- Work to complete
Look through the data below. Pick out the lines holding the string "Continue".

(Saved data entries)
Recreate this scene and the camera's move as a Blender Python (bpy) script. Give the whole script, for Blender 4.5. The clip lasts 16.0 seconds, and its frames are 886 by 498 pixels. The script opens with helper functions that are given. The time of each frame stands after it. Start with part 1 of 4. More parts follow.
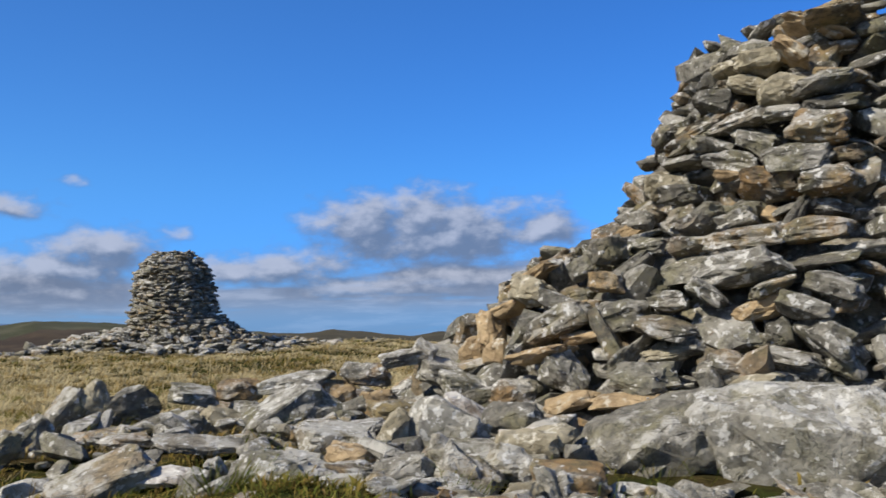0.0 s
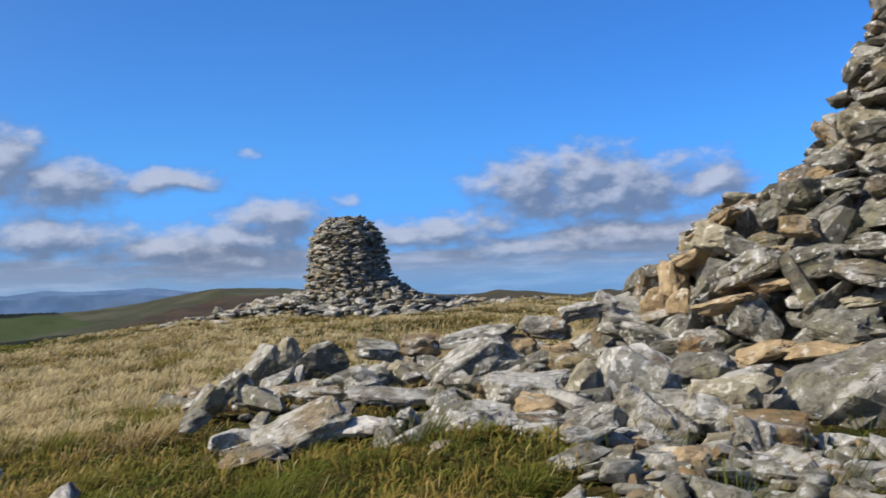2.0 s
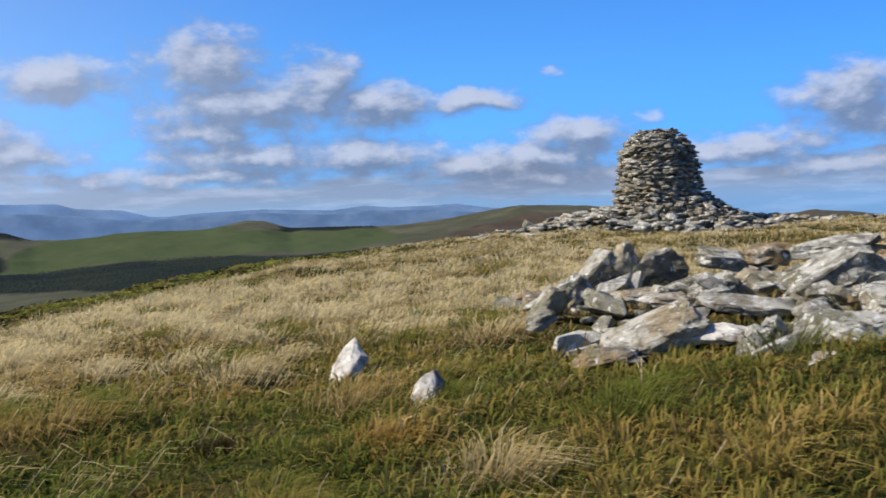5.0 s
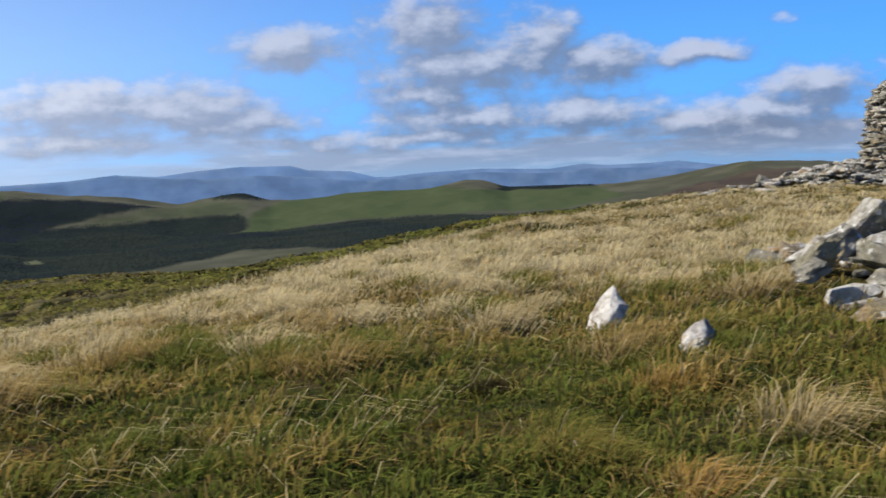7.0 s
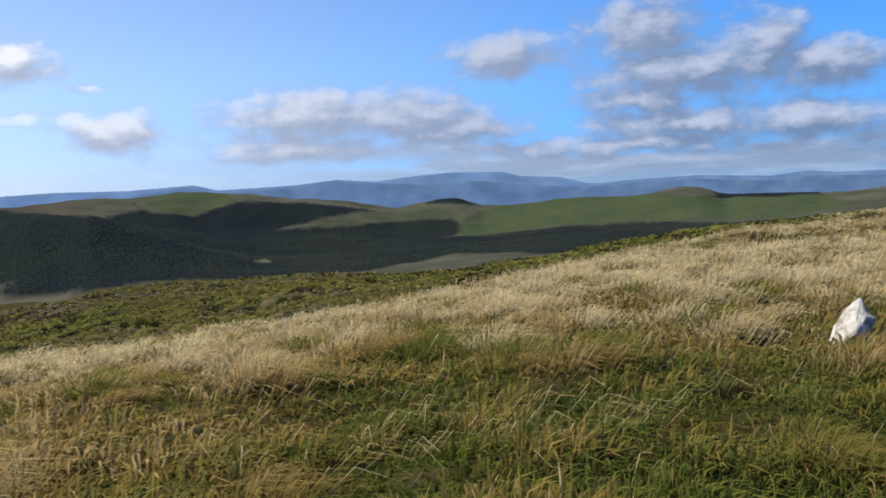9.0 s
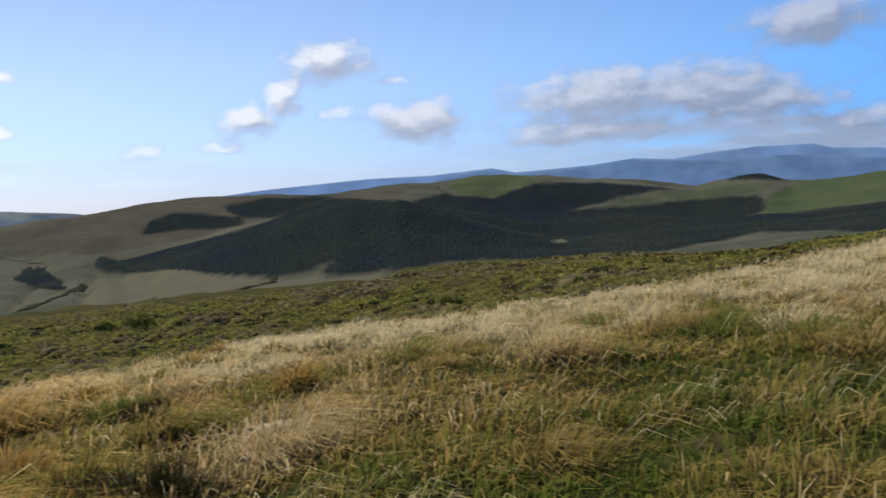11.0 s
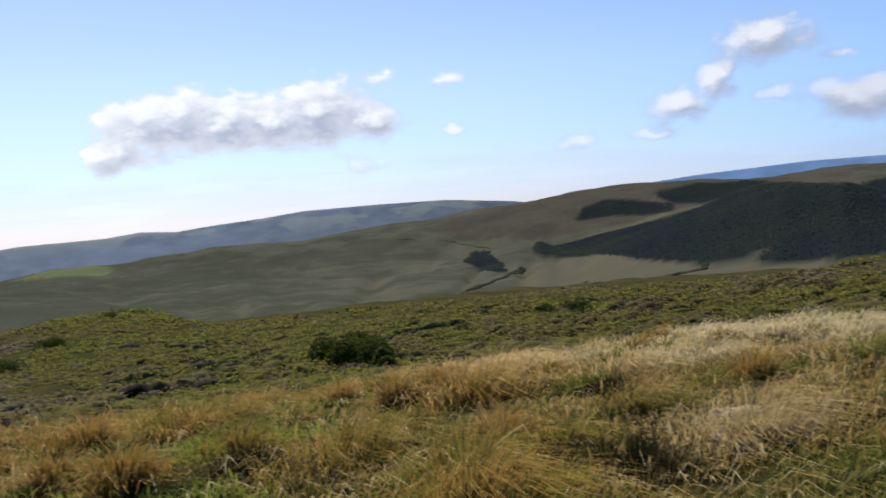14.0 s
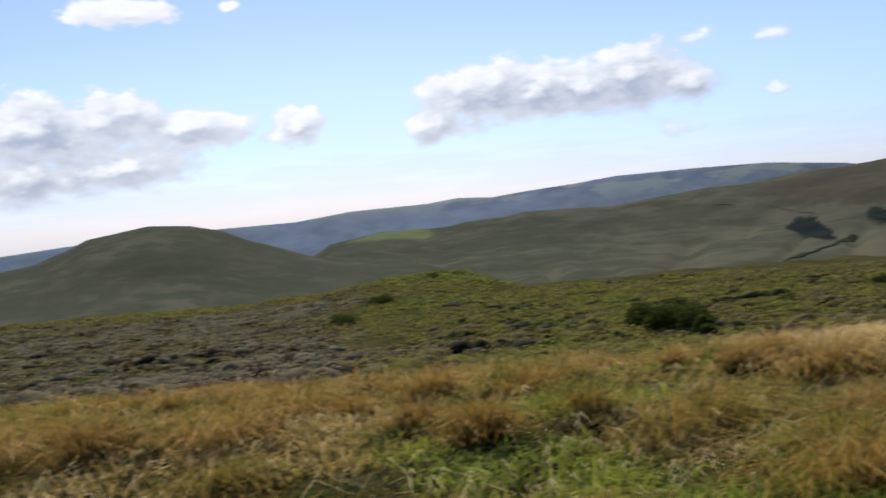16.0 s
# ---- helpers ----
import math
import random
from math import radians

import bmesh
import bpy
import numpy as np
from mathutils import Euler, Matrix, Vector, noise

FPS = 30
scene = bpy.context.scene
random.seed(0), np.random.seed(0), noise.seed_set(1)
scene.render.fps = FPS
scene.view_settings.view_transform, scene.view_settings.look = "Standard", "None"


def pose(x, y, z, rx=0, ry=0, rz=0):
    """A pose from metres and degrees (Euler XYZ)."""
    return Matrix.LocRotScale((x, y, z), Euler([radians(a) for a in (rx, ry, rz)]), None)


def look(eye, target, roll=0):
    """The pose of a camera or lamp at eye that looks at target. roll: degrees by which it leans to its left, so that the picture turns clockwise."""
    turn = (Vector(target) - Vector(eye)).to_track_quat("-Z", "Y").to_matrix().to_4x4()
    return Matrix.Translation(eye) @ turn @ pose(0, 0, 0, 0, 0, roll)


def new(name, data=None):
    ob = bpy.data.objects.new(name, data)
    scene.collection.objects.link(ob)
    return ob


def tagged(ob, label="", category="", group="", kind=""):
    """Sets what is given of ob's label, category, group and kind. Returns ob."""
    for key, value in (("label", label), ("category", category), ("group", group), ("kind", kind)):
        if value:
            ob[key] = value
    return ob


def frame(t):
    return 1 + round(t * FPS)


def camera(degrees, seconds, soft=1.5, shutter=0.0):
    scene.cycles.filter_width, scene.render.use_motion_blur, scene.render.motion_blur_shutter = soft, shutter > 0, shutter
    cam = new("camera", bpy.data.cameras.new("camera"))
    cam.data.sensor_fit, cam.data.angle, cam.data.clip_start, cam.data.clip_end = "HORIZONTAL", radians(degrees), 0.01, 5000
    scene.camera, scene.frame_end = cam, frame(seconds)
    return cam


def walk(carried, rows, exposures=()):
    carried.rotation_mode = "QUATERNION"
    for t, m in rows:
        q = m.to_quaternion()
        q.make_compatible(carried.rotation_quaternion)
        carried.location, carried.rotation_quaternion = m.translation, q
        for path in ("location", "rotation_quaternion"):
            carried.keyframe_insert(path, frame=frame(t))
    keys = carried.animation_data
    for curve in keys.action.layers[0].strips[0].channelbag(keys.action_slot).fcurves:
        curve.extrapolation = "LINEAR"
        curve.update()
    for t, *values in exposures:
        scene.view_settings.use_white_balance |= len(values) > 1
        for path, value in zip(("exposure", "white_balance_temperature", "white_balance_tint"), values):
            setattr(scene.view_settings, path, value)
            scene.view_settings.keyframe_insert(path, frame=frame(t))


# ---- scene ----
--
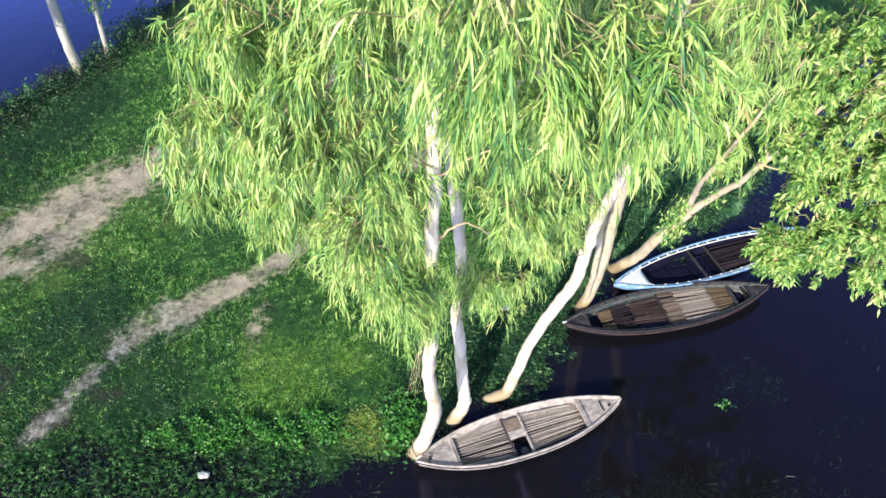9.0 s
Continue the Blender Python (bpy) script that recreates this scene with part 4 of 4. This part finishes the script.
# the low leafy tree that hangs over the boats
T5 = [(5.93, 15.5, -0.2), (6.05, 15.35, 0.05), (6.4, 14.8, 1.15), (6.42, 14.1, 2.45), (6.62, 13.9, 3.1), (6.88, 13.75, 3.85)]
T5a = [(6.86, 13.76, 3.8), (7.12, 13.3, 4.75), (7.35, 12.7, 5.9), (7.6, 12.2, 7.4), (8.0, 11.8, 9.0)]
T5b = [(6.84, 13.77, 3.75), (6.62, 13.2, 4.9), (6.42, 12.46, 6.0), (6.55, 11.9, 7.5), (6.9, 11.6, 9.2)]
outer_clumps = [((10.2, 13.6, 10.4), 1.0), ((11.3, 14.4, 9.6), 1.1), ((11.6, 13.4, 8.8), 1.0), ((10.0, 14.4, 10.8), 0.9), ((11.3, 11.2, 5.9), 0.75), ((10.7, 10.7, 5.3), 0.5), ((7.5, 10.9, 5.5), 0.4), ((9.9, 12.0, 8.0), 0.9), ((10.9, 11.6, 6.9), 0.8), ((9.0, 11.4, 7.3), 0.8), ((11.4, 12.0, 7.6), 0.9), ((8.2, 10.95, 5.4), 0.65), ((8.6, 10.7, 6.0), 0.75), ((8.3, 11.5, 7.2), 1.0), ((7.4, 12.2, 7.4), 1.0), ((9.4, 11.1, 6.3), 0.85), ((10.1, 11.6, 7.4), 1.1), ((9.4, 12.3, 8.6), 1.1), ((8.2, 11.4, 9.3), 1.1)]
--
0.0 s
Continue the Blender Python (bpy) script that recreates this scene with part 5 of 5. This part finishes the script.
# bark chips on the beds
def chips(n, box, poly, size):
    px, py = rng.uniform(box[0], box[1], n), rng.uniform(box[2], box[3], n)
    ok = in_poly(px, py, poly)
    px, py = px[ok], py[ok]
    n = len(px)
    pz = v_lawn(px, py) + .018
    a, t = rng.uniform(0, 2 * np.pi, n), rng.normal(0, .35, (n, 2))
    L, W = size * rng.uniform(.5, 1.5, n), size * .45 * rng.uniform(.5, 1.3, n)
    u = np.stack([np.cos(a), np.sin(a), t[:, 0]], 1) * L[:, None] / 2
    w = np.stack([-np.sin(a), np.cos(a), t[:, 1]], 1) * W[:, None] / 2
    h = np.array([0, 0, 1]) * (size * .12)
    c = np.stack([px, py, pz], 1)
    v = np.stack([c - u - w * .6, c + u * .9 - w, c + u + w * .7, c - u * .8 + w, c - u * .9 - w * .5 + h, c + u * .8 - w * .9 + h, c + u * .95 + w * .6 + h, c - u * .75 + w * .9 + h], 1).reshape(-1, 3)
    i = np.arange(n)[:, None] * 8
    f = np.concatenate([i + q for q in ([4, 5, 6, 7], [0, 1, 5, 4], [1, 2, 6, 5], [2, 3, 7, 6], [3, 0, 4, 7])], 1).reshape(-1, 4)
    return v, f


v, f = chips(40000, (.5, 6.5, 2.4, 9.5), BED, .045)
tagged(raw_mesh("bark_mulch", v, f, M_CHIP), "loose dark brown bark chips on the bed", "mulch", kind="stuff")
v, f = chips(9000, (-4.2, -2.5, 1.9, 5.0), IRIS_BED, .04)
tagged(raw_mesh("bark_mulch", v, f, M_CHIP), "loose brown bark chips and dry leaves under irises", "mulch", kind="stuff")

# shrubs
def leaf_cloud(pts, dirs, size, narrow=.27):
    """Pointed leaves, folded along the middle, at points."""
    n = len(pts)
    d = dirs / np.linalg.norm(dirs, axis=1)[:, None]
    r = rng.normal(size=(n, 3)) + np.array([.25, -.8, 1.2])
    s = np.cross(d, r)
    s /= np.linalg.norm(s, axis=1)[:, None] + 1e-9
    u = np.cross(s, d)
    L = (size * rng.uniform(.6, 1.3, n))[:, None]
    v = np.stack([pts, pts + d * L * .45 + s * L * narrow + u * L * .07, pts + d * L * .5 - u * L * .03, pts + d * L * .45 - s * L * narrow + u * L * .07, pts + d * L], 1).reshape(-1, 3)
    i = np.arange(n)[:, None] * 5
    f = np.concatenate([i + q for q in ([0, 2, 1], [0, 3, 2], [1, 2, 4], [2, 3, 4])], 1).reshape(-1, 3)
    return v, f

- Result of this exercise
Continue the Blender Python (bpy) script that recreates this scene with part 4 of 4. This part finishes the script.
Continue the Blender Python (bpy) script that recreates this scene with part 5 of 5. This part finishes the script.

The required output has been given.